On Sunday I managed to watch last week's Hairy Bikers, where they were in Germany. In amongst all the schwartzwalderkirschetorte there was a segment where they popped into a slow food bakery called Fleury in Brauneberg. The chap there makes a whole load of different loaves, including one that takes 48 hours to make.

Hmm. Can you see cogs whirring?

Bread is simple; flour & water will get you started; if you've not got a week to wait and 12 hours to prep then adding yeast helps, and salt is probably necessary but if you don't have any then it's not the end of the world. There's two hard bits.

1. Making sure the yeast is working. 2. Making sure the oven is hot enough.

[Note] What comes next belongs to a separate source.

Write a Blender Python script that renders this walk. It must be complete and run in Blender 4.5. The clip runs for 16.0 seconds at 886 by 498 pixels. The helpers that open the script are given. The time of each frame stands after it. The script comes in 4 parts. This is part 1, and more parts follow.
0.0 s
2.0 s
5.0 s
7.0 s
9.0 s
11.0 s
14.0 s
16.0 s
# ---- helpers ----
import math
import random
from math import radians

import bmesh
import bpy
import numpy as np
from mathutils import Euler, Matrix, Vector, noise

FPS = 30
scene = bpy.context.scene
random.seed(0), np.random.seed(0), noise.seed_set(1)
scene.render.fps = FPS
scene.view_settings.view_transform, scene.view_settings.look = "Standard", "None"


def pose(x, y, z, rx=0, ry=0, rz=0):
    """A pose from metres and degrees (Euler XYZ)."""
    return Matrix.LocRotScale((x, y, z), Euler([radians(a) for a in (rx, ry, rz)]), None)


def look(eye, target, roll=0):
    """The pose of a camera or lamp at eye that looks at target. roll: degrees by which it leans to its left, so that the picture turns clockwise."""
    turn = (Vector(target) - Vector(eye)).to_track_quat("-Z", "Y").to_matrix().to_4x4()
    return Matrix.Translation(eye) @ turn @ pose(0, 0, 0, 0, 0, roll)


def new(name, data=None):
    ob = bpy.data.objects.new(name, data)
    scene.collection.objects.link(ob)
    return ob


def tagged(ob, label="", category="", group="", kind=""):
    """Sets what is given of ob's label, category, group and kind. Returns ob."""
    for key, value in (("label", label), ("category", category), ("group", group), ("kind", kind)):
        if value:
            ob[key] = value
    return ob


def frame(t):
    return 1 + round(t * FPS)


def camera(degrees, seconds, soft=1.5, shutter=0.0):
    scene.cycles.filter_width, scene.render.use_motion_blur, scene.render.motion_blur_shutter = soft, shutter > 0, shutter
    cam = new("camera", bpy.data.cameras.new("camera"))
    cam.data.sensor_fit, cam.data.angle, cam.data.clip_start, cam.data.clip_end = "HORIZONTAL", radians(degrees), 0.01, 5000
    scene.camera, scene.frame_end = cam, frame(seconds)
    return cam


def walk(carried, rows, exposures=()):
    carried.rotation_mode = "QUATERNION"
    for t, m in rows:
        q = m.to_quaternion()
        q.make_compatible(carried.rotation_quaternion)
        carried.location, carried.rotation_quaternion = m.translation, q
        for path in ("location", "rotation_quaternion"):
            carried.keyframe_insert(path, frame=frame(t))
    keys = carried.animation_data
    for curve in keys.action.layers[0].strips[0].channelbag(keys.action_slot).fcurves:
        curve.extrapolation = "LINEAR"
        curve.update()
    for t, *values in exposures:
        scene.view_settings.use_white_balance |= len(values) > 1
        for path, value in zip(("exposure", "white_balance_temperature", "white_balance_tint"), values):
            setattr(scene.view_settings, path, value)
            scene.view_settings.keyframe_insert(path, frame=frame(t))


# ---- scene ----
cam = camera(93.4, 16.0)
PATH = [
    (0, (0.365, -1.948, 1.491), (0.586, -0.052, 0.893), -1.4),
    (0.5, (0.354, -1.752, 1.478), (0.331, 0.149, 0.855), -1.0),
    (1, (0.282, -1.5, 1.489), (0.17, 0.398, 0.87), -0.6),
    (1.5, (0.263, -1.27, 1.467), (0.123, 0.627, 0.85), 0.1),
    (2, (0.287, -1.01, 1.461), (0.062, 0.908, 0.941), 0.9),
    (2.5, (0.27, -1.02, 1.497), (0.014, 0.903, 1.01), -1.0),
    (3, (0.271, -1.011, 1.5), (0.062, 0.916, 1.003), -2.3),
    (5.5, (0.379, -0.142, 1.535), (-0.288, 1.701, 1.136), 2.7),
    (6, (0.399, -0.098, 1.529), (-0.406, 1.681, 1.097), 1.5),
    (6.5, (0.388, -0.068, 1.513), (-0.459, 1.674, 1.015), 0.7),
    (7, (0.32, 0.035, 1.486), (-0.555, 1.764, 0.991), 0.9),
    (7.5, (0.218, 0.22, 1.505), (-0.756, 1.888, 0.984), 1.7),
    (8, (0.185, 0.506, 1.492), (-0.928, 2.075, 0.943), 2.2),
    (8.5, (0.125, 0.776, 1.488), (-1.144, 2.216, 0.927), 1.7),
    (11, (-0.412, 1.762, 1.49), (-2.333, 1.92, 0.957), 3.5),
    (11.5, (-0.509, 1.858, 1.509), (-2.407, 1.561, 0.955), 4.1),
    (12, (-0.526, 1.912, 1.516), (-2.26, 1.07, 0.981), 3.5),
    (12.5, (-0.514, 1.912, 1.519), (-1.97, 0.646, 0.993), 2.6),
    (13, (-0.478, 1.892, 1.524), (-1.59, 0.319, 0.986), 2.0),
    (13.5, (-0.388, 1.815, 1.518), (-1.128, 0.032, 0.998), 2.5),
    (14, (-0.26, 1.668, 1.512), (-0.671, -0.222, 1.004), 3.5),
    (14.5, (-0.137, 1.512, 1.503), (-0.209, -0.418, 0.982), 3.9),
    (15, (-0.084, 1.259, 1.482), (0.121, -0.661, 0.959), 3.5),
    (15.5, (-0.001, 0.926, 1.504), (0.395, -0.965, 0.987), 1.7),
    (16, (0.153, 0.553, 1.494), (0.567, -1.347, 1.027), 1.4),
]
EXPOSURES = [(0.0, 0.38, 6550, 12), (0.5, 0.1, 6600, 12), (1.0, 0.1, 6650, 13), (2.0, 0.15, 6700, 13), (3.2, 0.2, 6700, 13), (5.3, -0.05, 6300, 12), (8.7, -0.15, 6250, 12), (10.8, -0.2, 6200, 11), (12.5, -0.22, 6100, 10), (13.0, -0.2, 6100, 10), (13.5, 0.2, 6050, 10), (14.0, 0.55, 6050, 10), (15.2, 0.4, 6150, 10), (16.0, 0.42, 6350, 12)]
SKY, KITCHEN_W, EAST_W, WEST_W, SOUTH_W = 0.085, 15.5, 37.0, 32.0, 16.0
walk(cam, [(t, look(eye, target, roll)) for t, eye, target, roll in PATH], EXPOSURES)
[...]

Other than that, it's just waiting.

I liked the thought of 48 hour bread so much I thought I'd give it a go. There's no recipe given, so I reckoned I'd try basic recipe bread, then bung it in the fridge to rise & prove for a couple of days. If it doesn't work then I'll have wasted about 80p of ingredients.

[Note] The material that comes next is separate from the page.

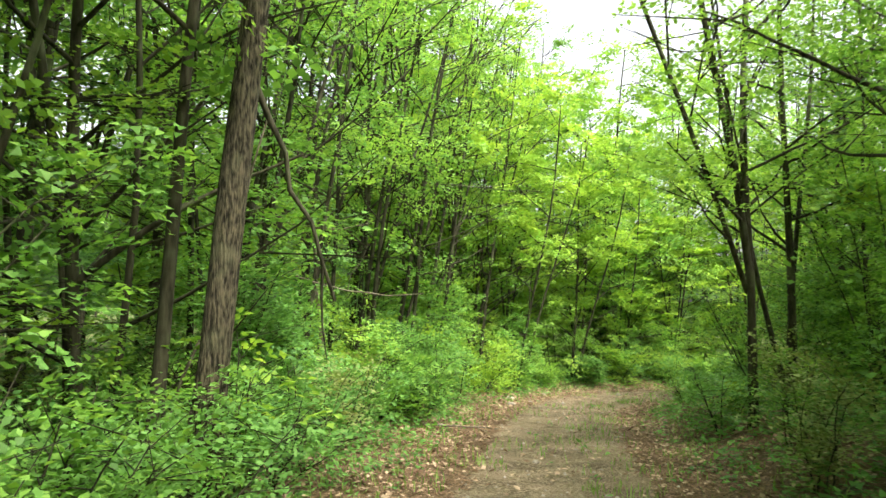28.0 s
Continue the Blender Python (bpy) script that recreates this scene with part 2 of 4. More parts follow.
def height(xy, sd=None):
    """Ground height for rows of x, y."""
    xy = np.atleast_2d(np.asarray(xy, float))
    s, d = lateral(xy) if sd is None else sd
    x, y = xy.T
    a = np.abs(d)
    z = GROUND_Z(s)
    ruts = -0.05 * np.exp(-(((d - rut_line(s)) / 0.35) ** 2)) - 0.05 * np.exp(-(((d - 0.85) / 0.35) ** 2))
    early = 1 - smooth(24, 32, s)
    z = z + ruts * (0.4 + 0.6 * early)
    z = z + 0.10 * smooth(1.1, 2.0, a) + 0.012 * wave(x, y, 3.1, 1.0) + 0.05 * wave(x, y, 0.9, 2.0) * smooth(1.2, 4, a)
    # the mound on the outer side of the first bend, and the hollow behind it
    z = z + 0.32 * smooth(-1.3, -2.1, d) * smooth(18.0, 23.0, s) * (1 - smooth(31, 36, s))
    z = z - 0.13 * np.clip(-d - 3.2, 0, 14) * early
    z = z + 0.25 * smooth(1.4, 2.8, d) * (1 - smooth(20, 26, s)) + 0.25 * smooth(1.3, 2.6, d) * smooth(46, 52, s)
    z = z + 0.04 * np.clip(a - 6, 0, 40)
    return z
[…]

The details: 500g strong white flour, 300ml water (tap is fine, don't bother with this "hand-hot" malarky) + another 50ml kicking around if you need it, 10g salt, 2 packets of easyblend yeast. Mix the dry ingredients - stir in the salt before adding the yeast - then pour in most of the water and mix, then add the rest and the extra 50ml if, after mixing, you've still got dry lumps in the bottom of the bowl. Tip it out onto a work surface - don't flour it, just have a dough scraper or pallette knife to hand - and knead it until you can see light through a stretched out bit of dough without it breaking. The books say 5-10 minutes, I reckon it can take a lot longer, depending on how vigorous you are. Roll it into a ball, then take a 2l (or bigger) airtight plastic lunchbox - the ones with clickable seals are perfect - and lightly oil the insides, drop in the ball, put on the lid and bung in the fridge.

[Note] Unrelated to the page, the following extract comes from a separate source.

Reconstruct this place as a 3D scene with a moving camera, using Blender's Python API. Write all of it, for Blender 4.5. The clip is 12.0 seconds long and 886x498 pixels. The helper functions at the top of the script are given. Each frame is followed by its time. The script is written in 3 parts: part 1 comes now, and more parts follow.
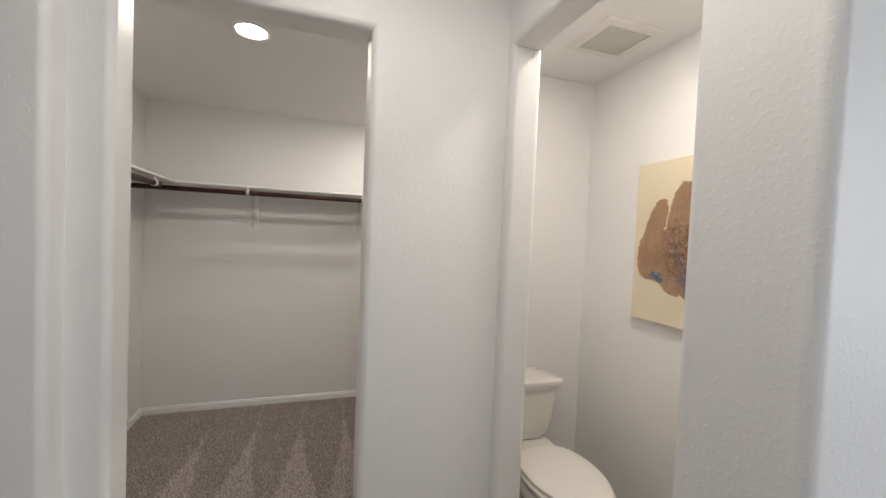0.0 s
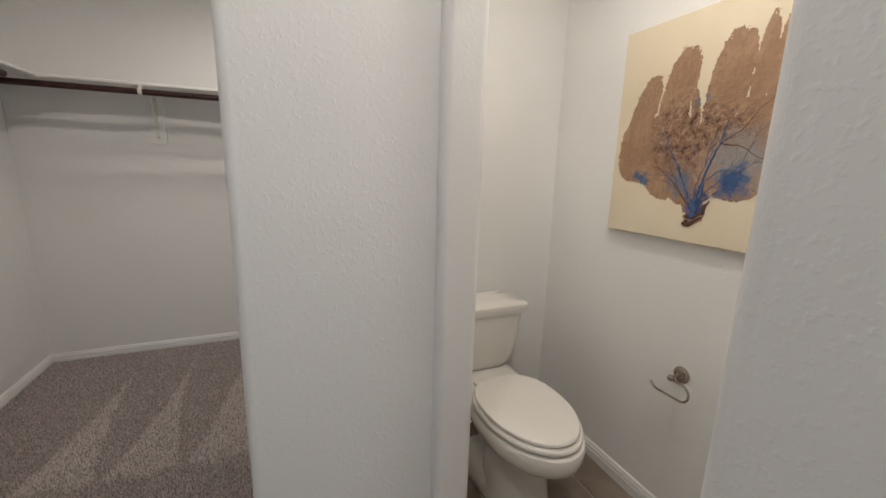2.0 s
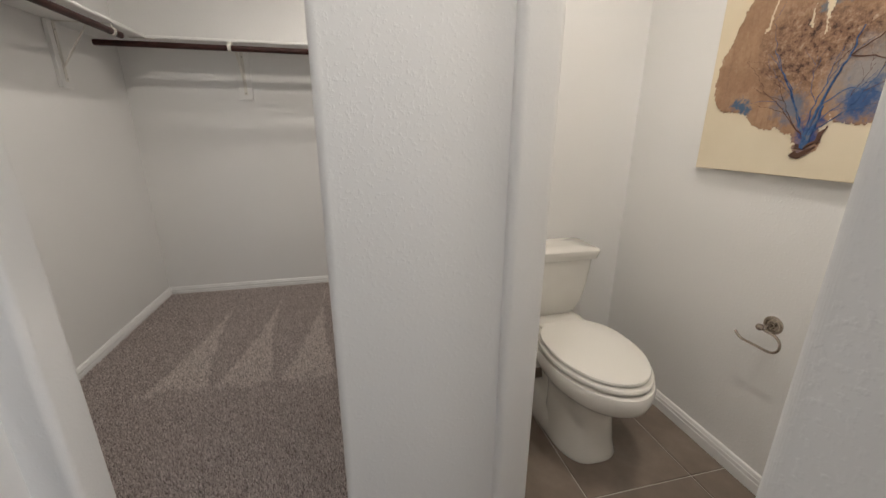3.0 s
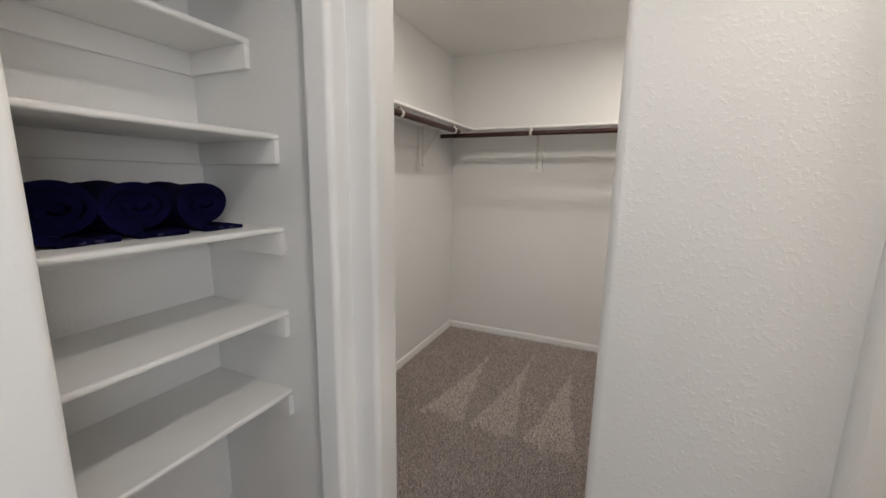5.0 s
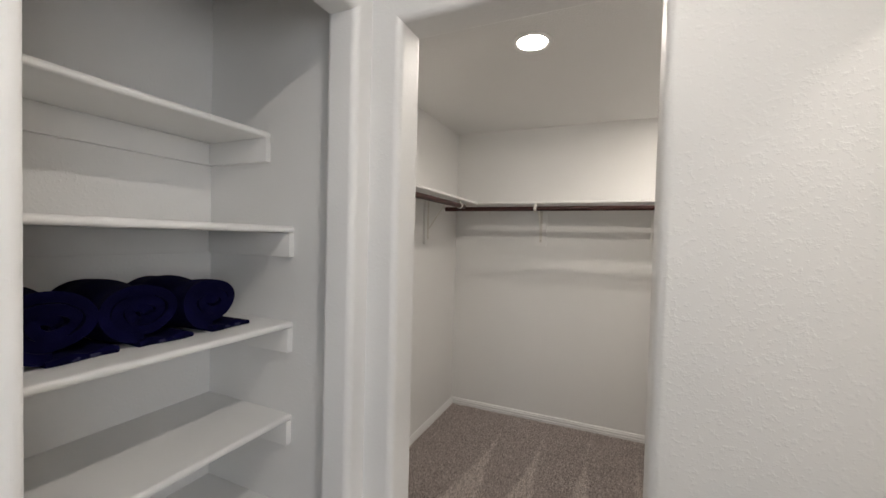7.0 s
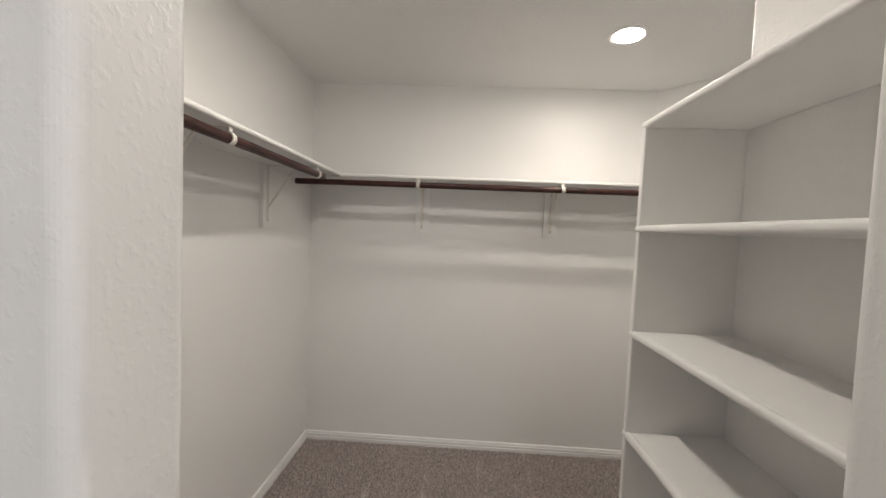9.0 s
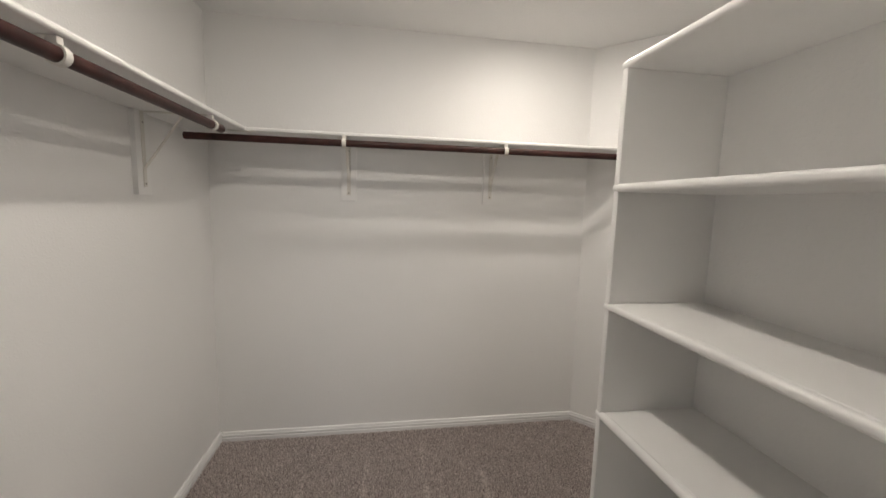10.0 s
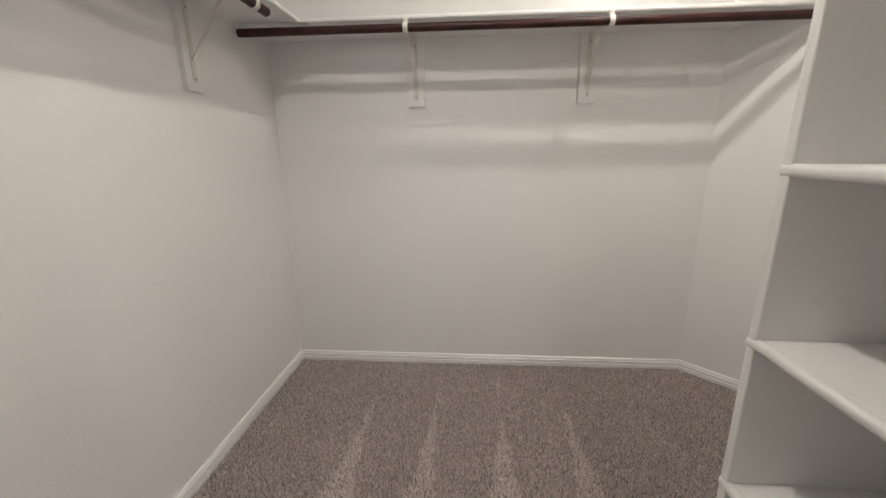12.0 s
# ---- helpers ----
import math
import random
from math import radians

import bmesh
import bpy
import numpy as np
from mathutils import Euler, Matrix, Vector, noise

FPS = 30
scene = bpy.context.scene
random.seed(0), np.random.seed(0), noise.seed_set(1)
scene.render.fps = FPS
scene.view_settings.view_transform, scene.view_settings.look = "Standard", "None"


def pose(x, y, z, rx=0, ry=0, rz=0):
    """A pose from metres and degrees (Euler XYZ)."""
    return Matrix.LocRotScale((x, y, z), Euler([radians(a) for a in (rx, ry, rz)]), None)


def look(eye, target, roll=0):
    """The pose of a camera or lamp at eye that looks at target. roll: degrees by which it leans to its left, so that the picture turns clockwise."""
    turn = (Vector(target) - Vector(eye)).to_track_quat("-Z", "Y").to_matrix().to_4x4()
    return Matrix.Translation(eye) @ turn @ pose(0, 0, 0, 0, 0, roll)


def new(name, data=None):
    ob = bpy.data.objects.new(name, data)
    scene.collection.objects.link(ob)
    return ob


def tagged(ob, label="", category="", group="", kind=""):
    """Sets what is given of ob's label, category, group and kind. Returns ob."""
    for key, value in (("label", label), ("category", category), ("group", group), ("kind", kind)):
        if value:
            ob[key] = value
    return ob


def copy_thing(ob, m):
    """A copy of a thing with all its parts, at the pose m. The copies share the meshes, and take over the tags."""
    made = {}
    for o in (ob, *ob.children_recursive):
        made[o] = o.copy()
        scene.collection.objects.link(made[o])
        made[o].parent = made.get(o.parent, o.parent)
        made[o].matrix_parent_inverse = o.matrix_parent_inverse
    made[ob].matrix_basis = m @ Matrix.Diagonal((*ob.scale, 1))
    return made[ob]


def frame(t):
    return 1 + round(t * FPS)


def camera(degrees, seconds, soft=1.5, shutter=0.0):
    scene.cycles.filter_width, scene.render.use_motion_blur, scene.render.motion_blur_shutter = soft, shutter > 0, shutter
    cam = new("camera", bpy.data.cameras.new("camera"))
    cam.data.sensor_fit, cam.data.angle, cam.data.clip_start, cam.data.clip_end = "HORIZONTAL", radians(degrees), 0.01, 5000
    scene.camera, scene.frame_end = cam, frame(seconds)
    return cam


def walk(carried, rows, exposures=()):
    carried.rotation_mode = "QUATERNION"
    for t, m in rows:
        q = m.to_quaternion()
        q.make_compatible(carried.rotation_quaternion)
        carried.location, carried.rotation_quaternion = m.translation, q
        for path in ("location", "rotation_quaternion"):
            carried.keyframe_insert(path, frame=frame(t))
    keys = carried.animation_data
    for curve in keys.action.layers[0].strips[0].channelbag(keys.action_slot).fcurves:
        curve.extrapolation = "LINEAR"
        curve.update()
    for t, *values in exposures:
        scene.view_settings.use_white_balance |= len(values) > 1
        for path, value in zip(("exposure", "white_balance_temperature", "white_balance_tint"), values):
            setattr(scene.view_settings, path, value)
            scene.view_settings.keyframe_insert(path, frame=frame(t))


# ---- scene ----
cam = camera(97.9, 12.0)
PATH = [
    (0, (-0.033, 0.018, 1.447), (0.6, 1.914, 1.384), 2.4),
    (0.5, (0.039, 0.106, 1.49), (0.777, 1.965, 1.454), 2.5),
    (1, (0.119, 0.213, 1.472), (0.907, 2.05, 1.39), 2.1),
    (1.5, (0.186, 0.299, 1.399), (0.975, 2.122, 1.166), 1.8),
    (2, (0.206, 0.308, 1.314), (0.967, 2.113, 0.911), 1.5),
    (2.5, (0.218, 0.291, 1.258), (0.871, 2.101, 0.712), 0.9),
    (3, (0.177, 0.277, 1.221), (0.615, 2.139, 0.638), 0.2),
    (3.5, (0.136, 0.304, 1.207), (0.263, 2.223, 0.658), -0.1),
    (3.7, (0.141, 0.308, 1.204), (0.106, 2.243, 0.698), -0.5),
    (5.3, (0.124, 0.209, 1.381), (-0.796, 1.959, 1.077), 1.3),
    (5.5, (0.151, 0.179, 1.383), (-0.817, 1.91, 1.122), 1.5),
    (6, (0.192, 0.116, 1.413), (-0.796, 1.846, 1.239), 2.0),
    (6.5, (0.145, 0.151, 1.442), (-0.776, 1.924, 1.343), 1.6),
    (7, (0.024, 0.274, 1.47), (-0.779, 2.105, 1.415), 1.5),
    (7.2, (-0.014, 0.344, 1.489), (-0.789, 2.187, 1.423), 1.7),
    (8.8, (-0.227, 0.865, 1.446), (-0.413, 2.855, 1.364), 2.3),
    (9, (-0.242, 0.918, 1.448), (-0.333, 2.914, 1.355), 2.4),
    (9.2, (-0.257, 0.969, 1.441), (-0.253, 2.967, 1.344), 2.4),
    (9.5, (-0.291, 1.051, 1.446), (-0.157, 3.042, 1.31), 2.3),
    (10, (-0.316, 1.149, 1.427), (-0.001, 3.11, 1.192), 1.6),
    (10.5, (-0.273, 1.236, 1.353), (0.143, 3.153, 0.961), 1.0),
    (11, (-0.226, 1.275, 1.261), (0.169, 3.159, 0.721), 0.6),
    (11.5, (-0.206, 1.338, 1.214), (-0.023, 3.245, 0.642), 0.0),
    (12, (-0.23, 1.392, 1.209), (-0.371, 3.327, 0.722), -0.6),
]
walk(cam, [(t, look(eye, target, roll)) for t, eye, target, roll in PATH],
     [(0, 0.0), (1, -0.17), (1.5, -0.2), (2, -0.14), (2.5, 0.02), (3.5, 0.07), (5.5, 0.13), (7, 0.09), (8.8, 0.25), (10, 0.25), (11, 0.36), (12, 0.40)])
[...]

Forget about it until the following morning; tip it out onto the work surface, pummel it a bit, then put it back in the box. The following morning, tip it out of the box, shape it into a baton, then at one end twist it over twice, so you get a spiral formed on the outside. Put onto some baking parchment, then onto something flat, then cover and put back in the fridge. That evening, turn the oven onto as high as it'll go, put a baking sheet on the middle shelf (and remove the top shelf), then when it's hot take the dough from the fridge and slide onto the hot baking sheet. Leave for 15 minutes, then turn the oven down to about 180C and forget about it for at least 35 minutes. At this point, the longer it bakes the thicker the crust.

The results: in all seriousness this is some of the best bread I've ever made.

48 Hour Bread

48 Hour Bread

The texture is incredible - soft, chewy, dense and airy all at the same time. It springs back, has a delicious crust and the middle tastes like bread smells. It's a bugger to slice, though - that crust is solid - but that just means you get the pleasure of ripping it apart. I cannot emphasise this enough: make this bread. It is simple, delicious and takes all of 20 minutes of actual effort. Your family will love you, your friends will love you, and your tummy will love you.